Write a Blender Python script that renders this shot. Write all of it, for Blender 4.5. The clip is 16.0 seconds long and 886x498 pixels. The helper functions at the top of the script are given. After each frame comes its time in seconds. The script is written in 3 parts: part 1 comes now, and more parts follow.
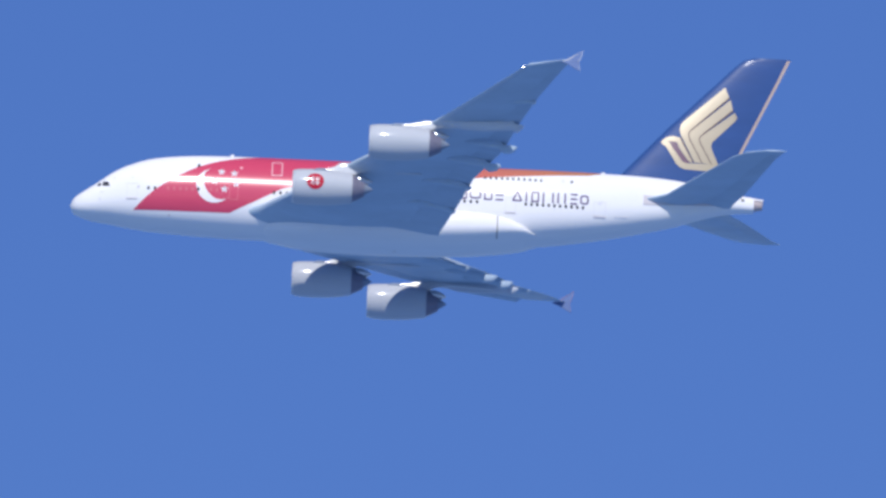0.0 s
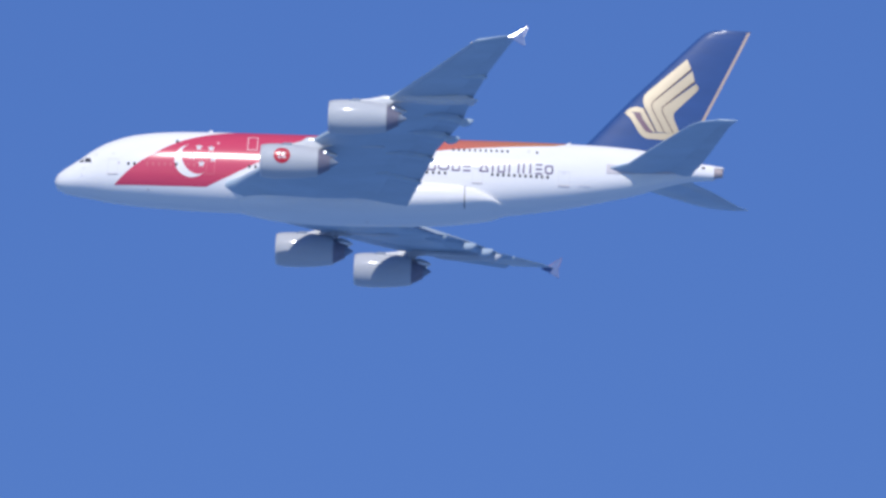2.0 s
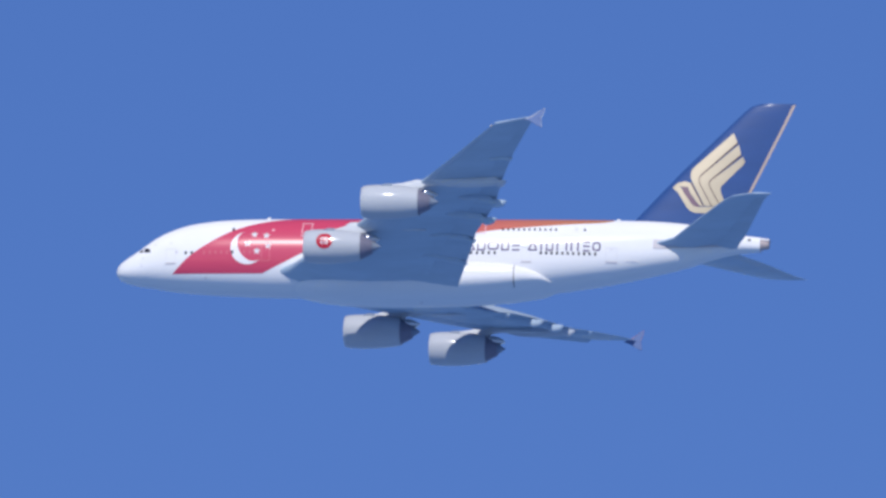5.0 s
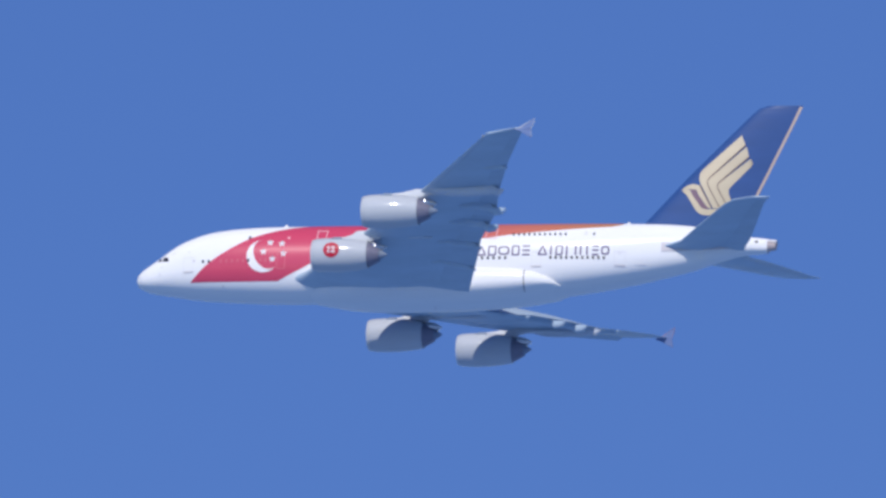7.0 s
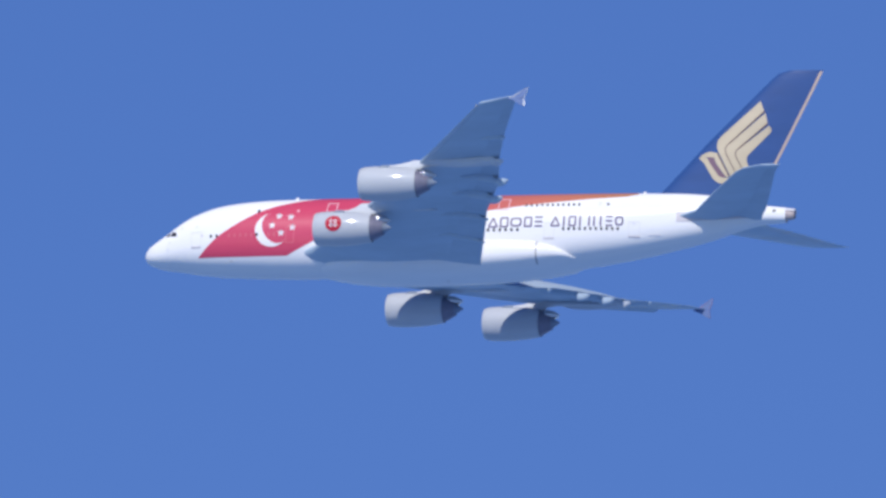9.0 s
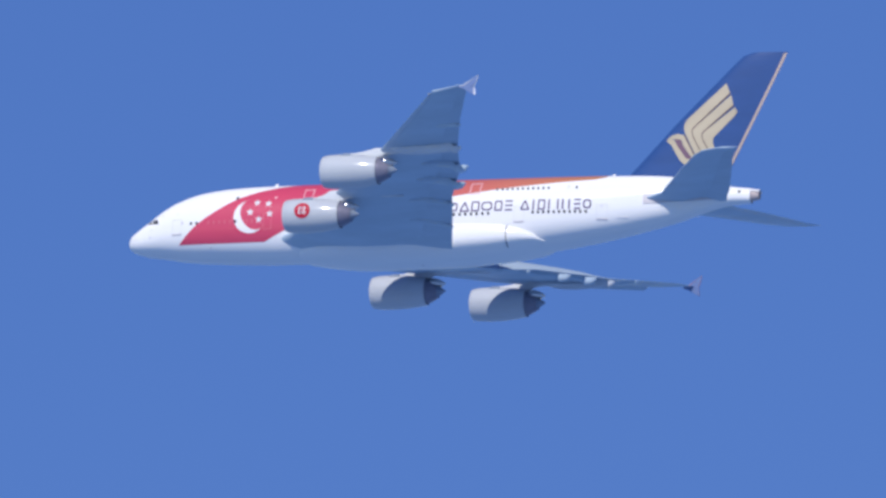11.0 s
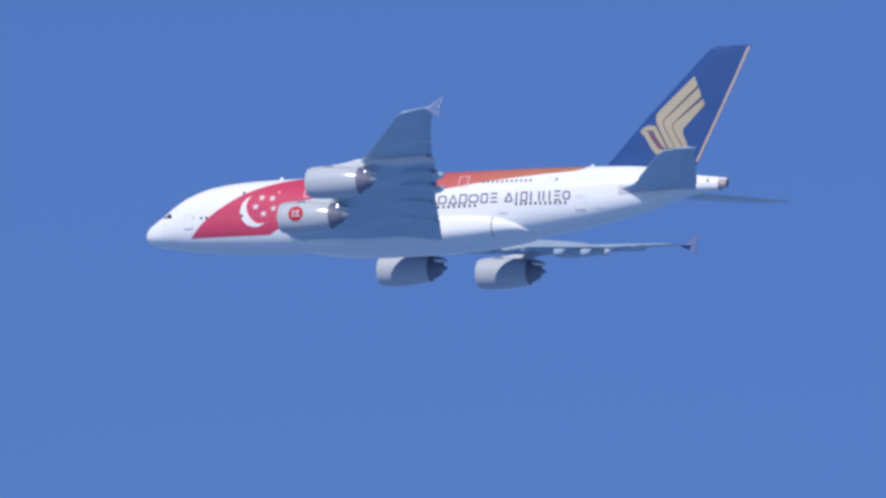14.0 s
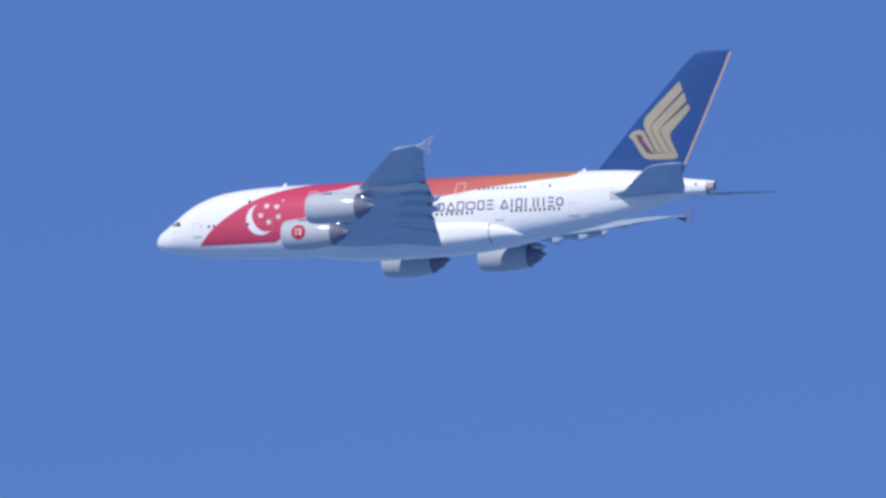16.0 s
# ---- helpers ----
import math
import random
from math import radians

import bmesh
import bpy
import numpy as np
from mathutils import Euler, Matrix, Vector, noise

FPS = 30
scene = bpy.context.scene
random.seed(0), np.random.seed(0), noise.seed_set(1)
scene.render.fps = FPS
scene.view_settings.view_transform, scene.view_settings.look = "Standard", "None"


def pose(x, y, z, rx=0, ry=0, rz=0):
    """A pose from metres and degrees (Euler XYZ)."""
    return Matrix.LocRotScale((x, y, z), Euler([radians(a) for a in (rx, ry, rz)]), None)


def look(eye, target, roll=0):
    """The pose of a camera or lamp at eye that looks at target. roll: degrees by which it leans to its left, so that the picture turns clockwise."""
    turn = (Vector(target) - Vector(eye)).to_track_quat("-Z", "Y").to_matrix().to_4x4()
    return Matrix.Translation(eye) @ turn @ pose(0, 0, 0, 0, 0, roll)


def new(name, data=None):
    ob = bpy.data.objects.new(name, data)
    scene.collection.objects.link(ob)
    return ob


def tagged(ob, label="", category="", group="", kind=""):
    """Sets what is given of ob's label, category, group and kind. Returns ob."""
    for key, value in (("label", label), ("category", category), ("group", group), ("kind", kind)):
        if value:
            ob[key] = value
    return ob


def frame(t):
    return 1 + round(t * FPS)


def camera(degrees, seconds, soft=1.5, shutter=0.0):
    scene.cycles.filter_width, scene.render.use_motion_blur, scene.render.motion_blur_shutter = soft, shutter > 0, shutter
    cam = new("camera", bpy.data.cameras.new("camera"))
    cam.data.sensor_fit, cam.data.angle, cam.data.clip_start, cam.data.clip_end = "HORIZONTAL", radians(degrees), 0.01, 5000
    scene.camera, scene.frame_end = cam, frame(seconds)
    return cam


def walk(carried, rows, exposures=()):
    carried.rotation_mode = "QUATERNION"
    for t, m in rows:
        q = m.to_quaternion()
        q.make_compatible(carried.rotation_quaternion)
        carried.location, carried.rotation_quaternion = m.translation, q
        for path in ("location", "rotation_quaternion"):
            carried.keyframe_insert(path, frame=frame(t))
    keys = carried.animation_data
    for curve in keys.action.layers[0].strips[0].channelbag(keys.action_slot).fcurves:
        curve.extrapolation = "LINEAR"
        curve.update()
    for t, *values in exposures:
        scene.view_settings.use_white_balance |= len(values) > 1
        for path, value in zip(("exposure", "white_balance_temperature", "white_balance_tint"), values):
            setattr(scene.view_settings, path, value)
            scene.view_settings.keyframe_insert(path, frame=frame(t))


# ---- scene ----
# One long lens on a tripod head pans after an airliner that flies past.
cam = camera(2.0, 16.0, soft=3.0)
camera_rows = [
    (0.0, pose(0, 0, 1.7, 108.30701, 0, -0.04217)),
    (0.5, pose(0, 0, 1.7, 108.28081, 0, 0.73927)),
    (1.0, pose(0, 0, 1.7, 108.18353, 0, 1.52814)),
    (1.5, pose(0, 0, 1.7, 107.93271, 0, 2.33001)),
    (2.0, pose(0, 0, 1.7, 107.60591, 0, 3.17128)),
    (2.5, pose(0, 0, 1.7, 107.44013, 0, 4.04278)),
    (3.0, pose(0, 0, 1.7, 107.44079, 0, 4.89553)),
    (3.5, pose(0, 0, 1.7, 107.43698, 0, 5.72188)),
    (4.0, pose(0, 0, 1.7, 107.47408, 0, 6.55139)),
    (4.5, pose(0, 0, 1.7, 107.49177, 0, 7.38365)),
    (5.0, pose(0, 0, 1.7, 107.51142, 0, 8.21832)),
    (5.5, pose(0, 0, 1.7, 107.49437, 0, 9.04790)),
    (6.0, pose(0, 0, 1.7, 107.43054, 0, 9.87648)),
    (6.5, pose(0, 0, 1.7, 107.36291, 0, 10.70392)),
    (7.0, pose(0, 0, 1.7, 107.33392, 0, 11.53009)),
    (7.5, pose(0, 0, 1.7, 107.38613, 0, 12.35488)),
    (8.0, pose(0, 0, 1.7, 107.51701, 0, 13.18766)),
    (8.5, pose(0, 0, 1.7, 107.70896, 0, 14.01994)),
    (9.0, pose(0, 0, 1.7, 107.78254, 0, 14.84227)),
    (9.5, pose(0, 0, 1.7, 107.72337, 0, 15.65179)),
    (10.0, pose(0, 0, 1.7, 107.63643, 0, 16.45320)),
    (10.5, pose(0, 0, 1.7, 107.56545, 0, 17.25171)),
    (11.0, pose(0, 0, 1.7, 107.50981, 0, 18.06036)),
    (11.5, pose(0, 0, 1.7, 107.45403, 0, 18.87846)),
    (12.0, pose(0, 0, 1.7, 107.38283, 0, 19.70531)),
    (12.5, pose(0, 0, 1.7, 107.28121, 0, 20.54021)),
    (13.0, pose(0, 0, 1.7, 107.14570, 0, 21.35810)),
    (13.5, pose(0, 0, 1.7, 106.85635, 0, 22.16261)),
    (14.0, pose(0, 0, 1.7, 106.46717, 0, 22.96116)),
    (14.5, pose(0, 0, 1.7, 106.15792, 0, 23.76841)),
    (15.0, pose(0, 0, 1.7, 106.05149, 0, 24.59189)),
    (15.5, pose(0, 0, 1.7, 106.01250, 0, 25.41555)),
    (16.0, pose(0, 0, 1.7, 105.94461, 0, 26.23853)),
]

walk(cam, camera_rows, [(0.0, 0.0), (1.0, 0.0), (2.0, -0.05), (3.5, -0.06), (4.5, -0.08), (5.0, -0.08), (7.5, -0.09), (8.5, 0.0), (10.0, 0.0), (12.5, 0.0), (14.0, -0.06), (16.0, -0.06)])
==
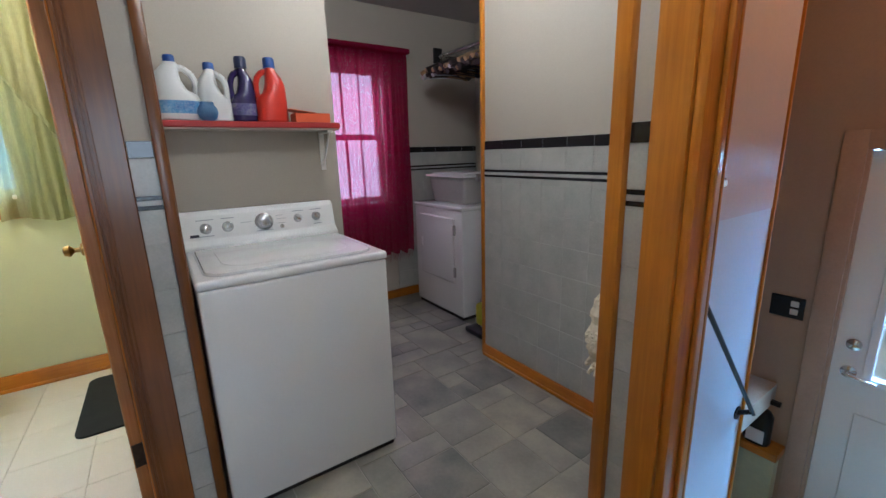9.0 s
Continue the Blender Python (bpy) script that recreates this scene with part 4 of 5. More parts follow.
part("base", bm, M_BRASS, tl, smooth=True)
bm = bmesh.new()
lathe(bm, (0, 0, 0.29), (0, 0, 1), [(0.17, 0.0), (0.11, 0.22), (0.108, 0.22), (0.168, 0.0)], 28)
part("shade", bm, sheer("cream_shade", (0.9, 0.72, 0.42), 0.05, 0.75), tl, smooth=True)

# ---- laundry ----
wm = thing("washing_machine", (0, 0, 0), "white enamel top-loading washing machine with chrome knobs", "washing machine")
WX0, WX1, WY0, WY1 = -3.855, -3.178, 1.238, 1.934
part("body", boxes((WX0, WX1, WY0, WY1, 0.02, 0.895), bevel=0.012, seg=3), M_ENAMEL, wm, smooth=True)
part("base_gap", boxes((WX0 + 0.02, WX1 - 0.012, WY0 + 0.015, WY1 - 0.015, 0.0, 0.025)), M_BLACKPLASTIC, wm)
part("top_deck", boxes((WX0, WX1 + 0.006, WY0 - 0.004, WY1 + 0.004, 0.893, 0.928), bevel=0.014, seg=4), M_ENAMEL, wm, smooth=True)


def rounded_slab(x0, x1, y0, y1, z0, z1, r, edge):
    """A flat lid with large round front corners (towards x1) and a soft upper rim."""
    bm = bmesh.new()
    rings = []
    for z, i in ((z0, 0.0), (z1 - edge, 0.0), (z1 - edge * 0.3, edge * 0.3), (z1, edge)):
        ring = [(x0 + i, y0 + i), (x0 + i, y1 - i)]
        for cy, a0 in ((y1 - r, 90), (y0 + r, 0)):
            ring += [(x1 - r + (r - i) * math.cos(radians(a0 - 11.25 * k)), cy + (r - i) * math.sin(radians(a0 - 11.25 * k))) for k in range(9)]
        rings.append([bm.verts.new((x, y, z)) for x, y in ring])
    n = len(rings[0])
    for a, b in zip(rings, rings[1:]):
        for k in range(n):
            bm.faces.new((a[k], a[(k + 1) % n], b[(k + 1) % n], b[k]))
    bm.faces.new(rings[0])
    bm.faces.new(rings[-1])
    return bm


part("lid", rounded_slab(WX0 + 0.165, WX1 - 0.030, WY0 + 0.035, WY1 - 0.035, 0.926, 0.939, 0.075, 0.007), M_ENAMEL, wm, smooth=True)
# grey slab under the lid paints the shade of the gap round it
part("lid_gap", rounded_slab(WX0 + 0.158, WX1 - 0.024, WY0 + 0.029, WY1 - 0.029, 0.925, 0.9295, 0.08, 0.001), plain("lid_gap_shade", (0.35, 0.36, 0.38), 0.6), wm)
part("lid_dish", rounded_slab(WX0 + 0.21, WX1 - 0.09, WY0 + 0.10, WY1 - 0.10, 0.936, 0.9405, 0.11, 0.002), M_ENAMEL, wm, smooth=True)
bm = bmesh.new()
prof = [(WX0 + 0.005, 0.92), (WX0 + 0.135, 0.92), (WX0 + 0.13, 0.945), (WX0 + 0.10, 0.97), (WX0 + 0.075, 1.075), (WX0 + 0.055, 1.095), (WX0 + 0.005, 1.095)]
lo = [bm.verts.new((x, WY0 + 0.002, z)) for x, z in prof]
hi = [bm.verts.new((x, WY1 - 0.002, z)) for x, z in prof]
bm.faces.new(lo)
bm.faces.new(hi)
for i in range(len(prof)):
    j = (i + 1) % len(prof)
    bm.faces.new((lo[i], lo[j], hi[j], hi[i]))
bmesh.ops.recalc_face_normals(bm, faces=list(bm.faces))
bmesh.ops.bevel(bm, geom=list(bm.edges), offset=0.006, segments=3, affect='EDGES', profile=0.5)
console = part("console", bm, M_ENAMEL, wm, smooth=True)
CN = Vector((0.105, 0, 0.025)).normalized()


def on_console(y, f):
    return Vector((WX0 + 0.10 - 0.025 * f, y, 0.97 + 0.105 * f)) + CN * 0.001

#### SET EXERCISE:
Starting at the line that contains "radians(degrees), 0.01, 5000" and ending at the line that contains "carried.location, carried.rotation_quaternion = m.translation, q", retype each line exactly; omit everything outside that range.

#### TASK SOLUTION:
    cam.data.sensor_fit, cam.data.angle, cam.data.clip_start, cam.data.clip_end = "HORIZONTAL", radians(degrees), 0.01, 5000
    scene.camera, scene.frame_end = cam, frame(seconds)
    return cam


def walk(carried, rows, exposures=()):
    carried.rotation_mode = "QUATERNION"
    for t, m in rows:
        q = m.to_quaternion()
        q.make_compatible(carried.rotation_quaternion)
        carried.location, carried.rotation_quaternion = m.translation, q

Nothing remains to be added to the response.